State lands are under the control of the Ministry of Housing and Lands. The Minister himself cannot personally supervise all the various pieces of State Land, and for this purpose, he has under him, officers whose duty it is to see that people do not try to illegally occupy any part of State land. There are officers appointed for this purpose specifically region-wise and these officers know each and every piece of State land. The question is whether those officers do their duty properly, that is to take necessary action whenever any squatting takes place. This is the duty of the officer for which he is paid his salary at the end of each month.

If the officer does not do his duty properly, he must be punished for dereliction of duty, but if he has done his duty properly and the Minister or some other politician has interfered in the matter, the latter must then be called to order by the Prime Minister.

Why is a squatter not made to vacate State land immediately?

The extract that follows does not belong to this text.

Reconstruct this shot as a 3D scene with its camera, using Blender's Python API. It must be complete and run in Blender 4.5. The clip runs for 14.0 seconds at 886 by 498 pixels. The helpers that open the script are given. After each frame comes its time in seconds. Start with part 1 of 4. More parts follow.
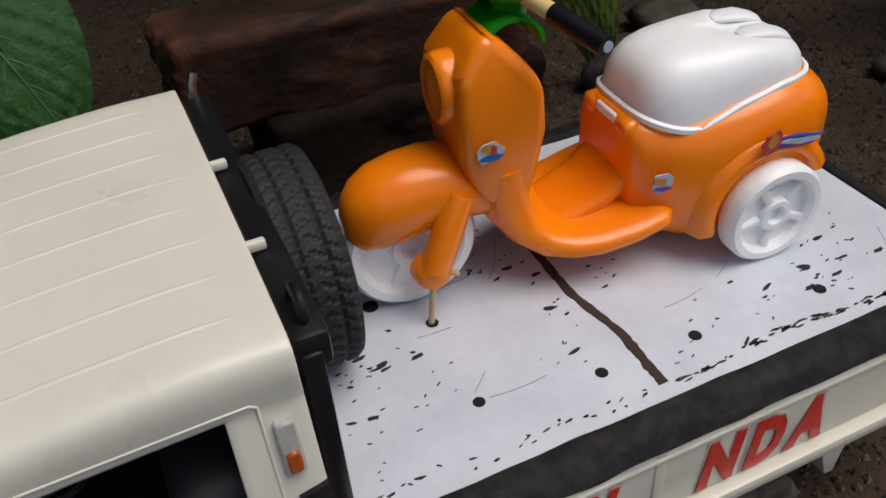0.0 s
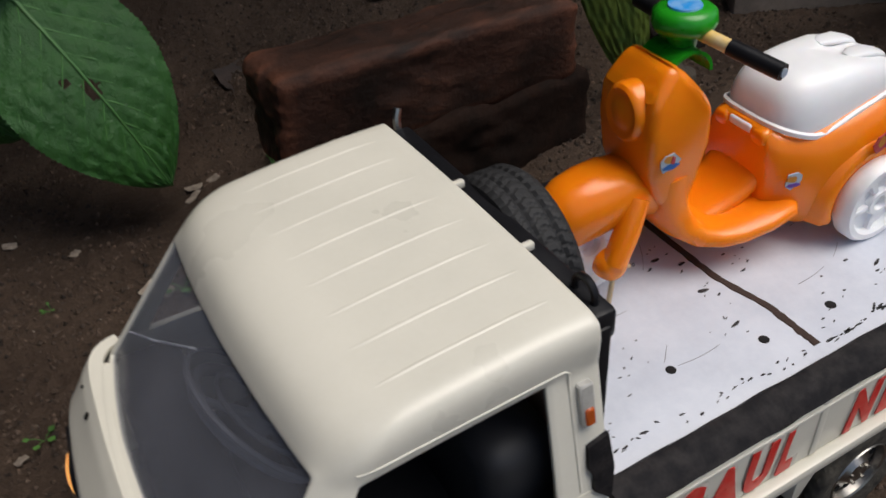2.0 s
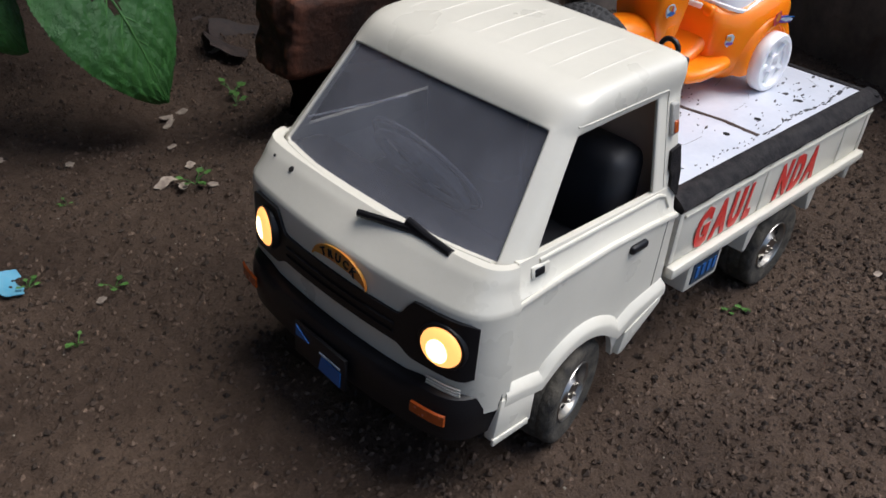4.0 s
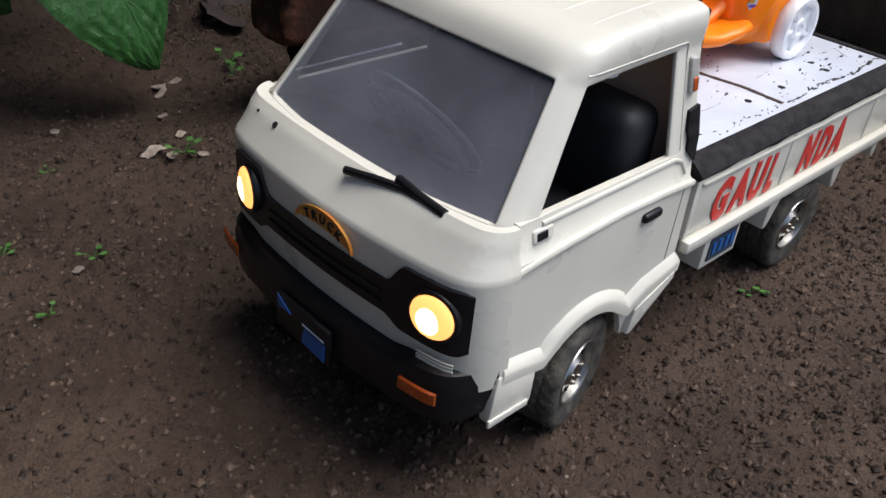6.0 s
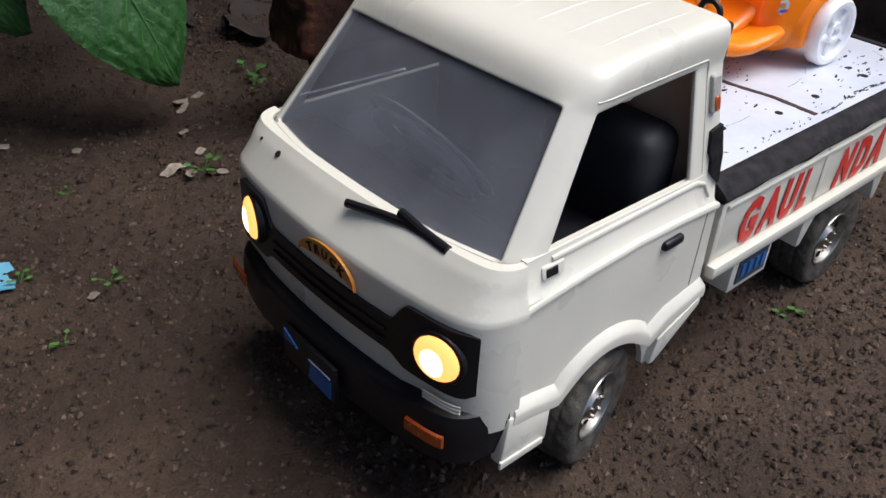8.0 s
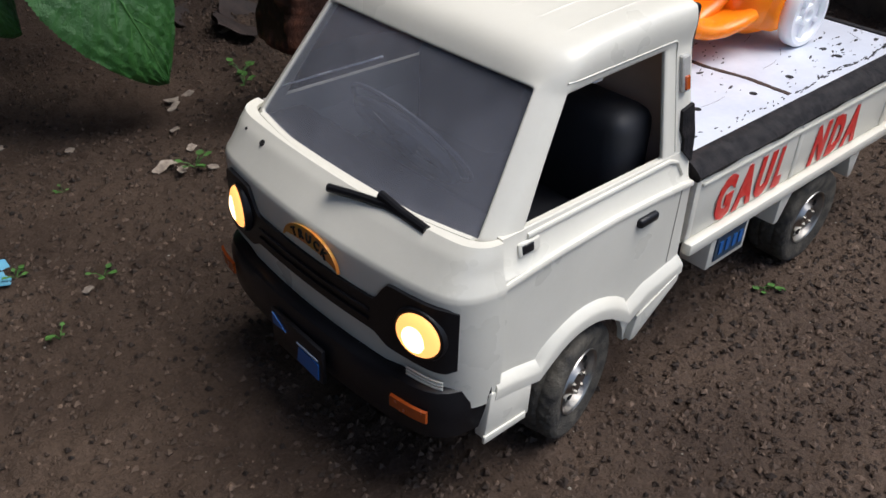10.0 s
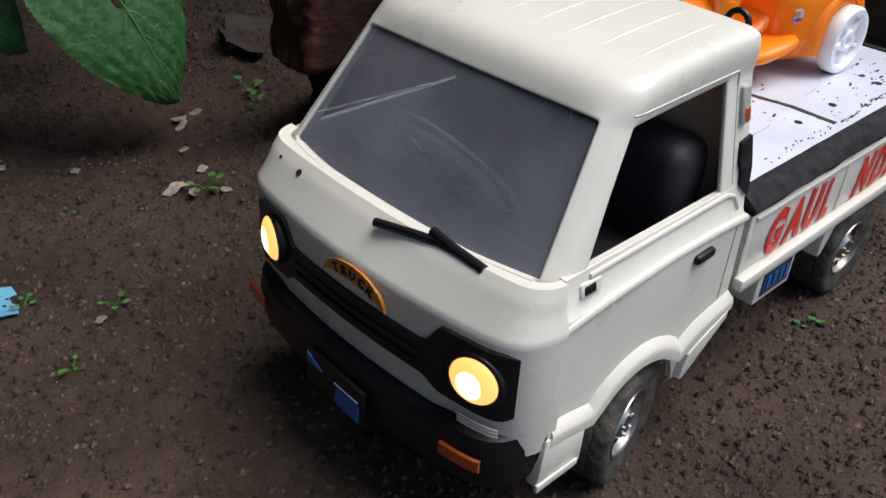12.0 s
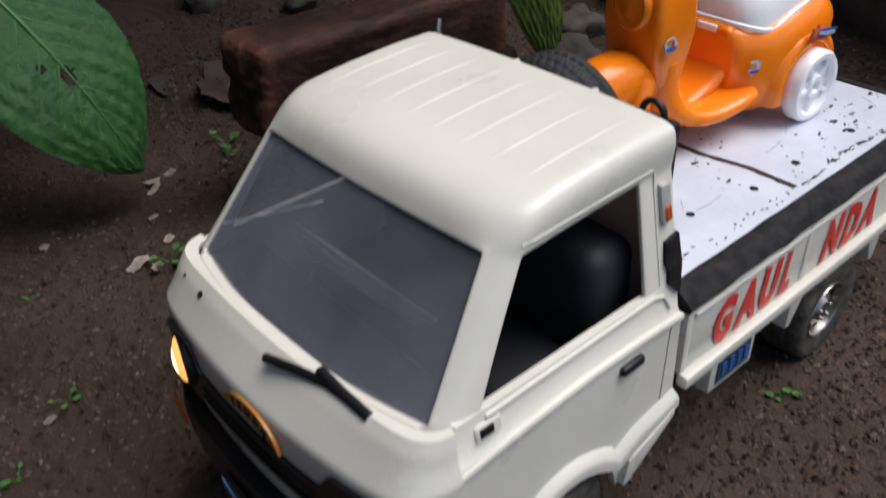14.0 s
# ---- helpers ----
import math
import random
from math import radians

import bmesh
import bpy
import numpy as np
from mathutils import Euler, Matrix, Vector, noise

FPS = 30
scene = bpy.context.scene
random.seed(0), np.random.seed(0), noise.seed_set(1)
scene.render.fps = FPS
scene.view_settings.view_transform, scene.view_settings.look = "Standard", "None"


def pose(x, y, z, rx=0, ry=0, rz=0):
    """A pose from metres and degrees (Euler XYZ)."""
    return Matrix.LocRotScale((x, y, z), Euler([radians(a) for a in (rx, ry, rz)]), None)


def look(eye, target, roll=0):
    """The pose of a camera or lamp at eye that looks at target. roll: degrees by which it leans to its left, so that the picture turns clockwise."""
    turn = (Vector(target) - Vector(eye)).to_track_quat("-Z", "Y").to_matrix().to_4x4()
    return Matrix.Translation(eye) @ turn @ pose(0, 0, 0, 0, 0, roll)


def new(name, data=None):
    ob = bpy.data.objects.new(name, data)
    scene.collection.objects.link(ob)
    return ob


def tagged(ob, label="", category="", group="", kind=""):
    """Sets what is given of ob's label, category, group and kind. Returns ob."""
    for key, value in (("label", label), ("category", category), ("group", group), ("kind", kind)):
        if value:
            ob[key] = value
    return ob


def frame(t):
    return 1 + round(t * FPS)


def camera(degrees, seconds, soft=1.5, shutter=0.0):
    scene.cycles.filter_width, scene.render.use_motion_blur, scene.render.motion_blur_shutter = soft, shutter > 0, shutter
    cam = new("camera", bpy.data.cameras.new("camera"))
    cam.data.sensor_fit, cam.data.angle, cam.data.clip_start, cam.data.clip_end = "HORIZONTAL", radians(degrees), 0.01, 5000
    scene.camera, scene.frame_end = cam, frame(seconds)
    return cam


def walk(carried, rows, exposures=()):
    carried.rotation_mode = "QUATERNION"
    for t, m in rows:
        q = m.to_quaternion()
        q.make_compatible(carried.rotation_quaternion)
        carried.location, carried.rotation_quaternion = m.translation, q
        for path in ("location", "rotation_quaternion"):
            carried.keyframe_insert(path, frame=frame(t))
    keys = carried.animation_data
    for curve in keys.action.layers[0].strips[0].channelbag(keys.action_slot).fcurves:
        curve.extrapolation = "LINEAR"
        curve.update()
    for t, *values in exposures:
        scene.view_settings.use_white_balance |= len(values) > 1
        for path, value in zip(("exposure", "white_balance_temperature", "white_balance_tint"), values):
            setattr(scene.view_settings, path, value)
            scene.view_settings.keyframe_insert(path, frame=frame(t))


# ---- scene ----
from mathutils.bvhtree import BVHTree

cam = camera(55.3, 14.0, shutter=0.4)
PATH = [
    (0, (-0.015, -0.208, 0.317), (0.573, 1.235, -0.936), -4.2),
    (0.5, (-0.02, -0.209, 0.313), (0.56, 1.23, -0.948), -3.9),
    (1, (-0.038, -0.205, 0.323), (0.563, 1.229, -0.935), -3.5),
    (1.5, (-0.072, -0.203, 0.332), (0.596, 1.205, -0.921), -2.6),
    (2, (-0.111, -0.205, 0.35), (0.604, 1.196, -0.886), -4.6),
    (2.5, (-0.152, -0.208, 0.377), (0.647, 1.164, -0.839), -5.1),
    (3, (-0.223, -0.218, 0.37), (0.698, 1.099, -0.82), -2.9),
    (3.5, (-0.295, -0.236, 0.347), (0.78, 0.97, -0.831), 2.0),
    (4, (-0.338, -0.254, 0.317), (0.878, 0.891, -0.782), 5.4),
    (6.5, (-0.312, -0.241, 0.288), (0.879, 0.917, -0.826), 5.9),
    (7, (-0.307, -0.236, 0.287), (0.884, 0.927, -0.821), 5.1),
    (7.5, (-0.301, -0.233, 0.288), (0.876, 0.941, -0.824), 4.7),
    (8, (-0.294, -0.239, 0.295), (0.822, 0.975, -0.836), 3.3),
    (10.3, (-0.297, -0.253, 0.295), (0.816, 0.961, -0.84), 1.8),
    (10.5, (-0.299, -0.249, 0.291), (0.808, 0.969, -0.845), 1.8),
    (11, (-0.297, -0.239, 0.292), (0.808, 0.971, -0.855), 1.4),
    (11.5, (-0.307, -0.221, 0.292), (0.85, 0.963, -0.83), 2.5),
    (12, (-0.302, -0.221, 0.292), (0.853, 0.978, -0.815), 3.0),
    (12.5, (-0.292, -0.232, 0.296), (0.831, 0.986, -0.824), 2.2),
    (13, (-0.276, -0.245, 0.296), (0.807, 0.997, -0.837), 1.1),
    (13.5, (-0.267, -0.243, 0.296), (0.83, 0.996, -0.828), 0.6),
    (14, (-0.23, -0.224, 0.322), (0.824, 1.043, -0.811), -2.4),
]
walk(cam, [(t, look(eye, target, roll)) for t, eye, target, roll in PATH], [(0.0, -0.34, 6600, 10), (1.0, -0.30, 6600, 10), (2.2, -0.14, 6500, 10), (3.6, 0.26, 6150, 11), (6.5, 0.42, 6150, 11), (11.5, 0.40, 6150, 11), (12.5, 0.30, 6150, 11), (13.5, 0.24, 6150, 11), (14.0, 0.14, 6150, 11)])

# ---------------------------------------------------------------- light
SUN_TURN, SUN_UP = 130.0, 66.0
world = bpy.data.worlds.new("sky")
scene.world = world
world.use_nodes = True
wn = world.node_tree.nodes
sky = wn.new("ShaderNodeTexSky")
sky.sky_type, sky.sun_disc = "NISHITA", False
sky.sun_elevation, sky.sun_rotation = radians(SUN_UP), radians(SUN_TURN)
sky.air_density, sky.dust_density = 1.0, 2.5
wn["Background"].inputs["Strength"].default_value = 0.115
world.node_tree.links.new(sky.outputs[0], wn["Background"].inputs["Color"])
sun = new("sun", bpy.data.lights.new("sun", "SUN"))
sun.data.energy, sun.data.angle, sun.data.color = 2.75, radians(45), (1.0, 0.955, 0.89)
st, su = radians(SUN_TURN), radians(SUN_UP)
sun.matrix_world = look((math.sin(st) * math.cos(su) * 5, math.cos(st) * math.cos(su) * 5, math.sin(su) * 5), (0, 0, 0))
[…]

Something is wrong somewhere in the execution of the duty under the responsibility of some officer. How many persons are, as at today, squatting on State land? For how long? The Minister of Lands is responsible for keeping a close watch on every parcel of State Land through his officers. Is he doing his duty properly? Obviously not. If some persons say that they have nowhere to live, that should not be the business of the Minister responsible for lands. Let the person responsible for Social Security look after those persons. Or let those persons be dealt with by the minister responsible for people who cannot work because of illness, of physical incapacity or for women who are widows with children. Those persons who are physically fit should look for work and the State should have nothing to do with the cases of such persons.

What does the Minister of Lands think? And also the Chief Surveyor as well as the other surveyors in the service of the government? Do they not agree that there should be no squatting on government land in any circumstances whatsoever?